BRIDGEPORT — While she was a teacher at Walter Payton Chicago Prep, Katherine Chuu would grade papers at Bridgeport Coffeehouse. She has seen the neighborhood's changes up close, and now that she is the principal at Armour Elementary, Chuu said she wants the school to accommodate and reflect the growing community.
Chuu took over this year as principal of Armour, 950 W. 33rd Place. The school is already a "gem" of the local schools, but Chuu said she has plans for Armour that will strengthen the institution and make it more reflective of the neighborhood.
"Bridgeport is this really dynamic, growing community," Chuu said during an interview in her office Friday. "We want to grow hand-in-hand. I don't want the growth in the community to happen without knowing how to support it and be a resource for the families."
One of Chuu's main goals is to bring more Chinese families into the school. The neighborhood, and the area around Armour, has seen an influx of Asian residents, but Chuu said that demographic change is not reflected in her school. Armour's 265 students are 78 percent Hispanic, 9 percent white, 7 percent black and 5 percent Asian, according to Chicago Public Schools.
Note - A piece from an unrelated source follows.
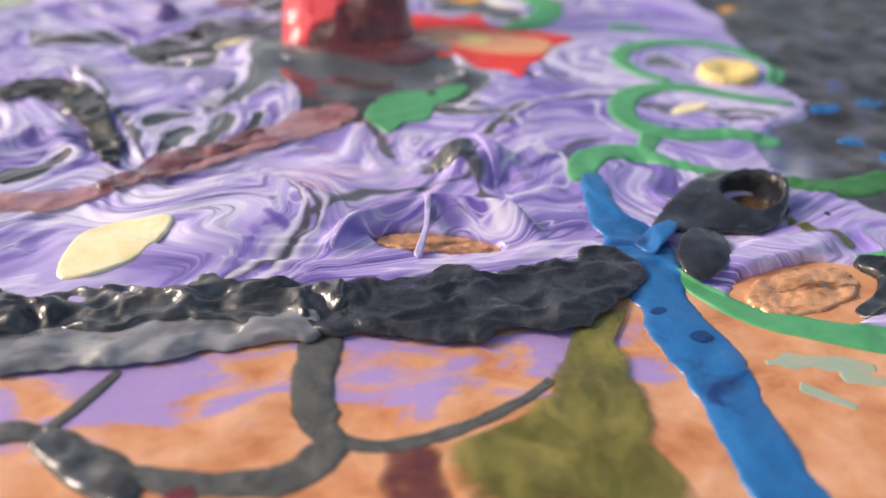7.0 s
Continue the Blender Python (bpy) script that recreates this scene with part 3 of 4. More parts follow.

"The diversity of our community is not really reflected in our building," she said. "One of my goals this year is to connect with neighborhood families and open my doors here. We're doing some really good things and I want people to know."
Before coming to Armour, Chuu was assistant principal of Roosevelt High School in Albany Park, a school with a diverse and large immigrant population. Chuu said she is well versed in reaching out to such populations and coordinating bilingual education, which could be made available to Chinese families if enough are enrolled, she said.
Chuu, a South Loop resident, also served as assistant principal of Burley Elementary in Lakeview, a school with a large concentration of wealthy families, as well as her time as a teacher at Payton, the selective-enrollment school. The experience has given Chuu a lot to draw from, and she has a lot of ideas for Armour.
One that's already in practice is a robust pre-kindergarten program. Bridgeport has been named one of the hottest housing markets in Chicago — and it's even being touted by the city's tourism bureau as a new hipster hotspot.
To accommodate more young families, Armour opened a second all-day pre-K class at its branch. Chuu said she wants the school's branch to be an early childhood education hub for the neighborhood.
"Early childhood education is a real foundation for school success," Chuu said. "That would be a really great resource especially as the neighborhood is gentrifying and more young families are moving in."
Chuu also wants to start a "friends of Armour School" nonprofit that many schools in affluent areas have. She knows parents wouldn't be able to offer the same kind of support, but Chuu said she plans to enlist local businesses and organizations to help out. A new playground is on her wishlist, especially a place for the early learners to play.
But Armour will only run at full strength when it is truly reflective of its community, Chuu said. And reaching out to new residents is her first order of business.
"I want to connect to them, be a resource for families," she said. "Let them know this school is going to be here for a long time and we're going to do some amazing things."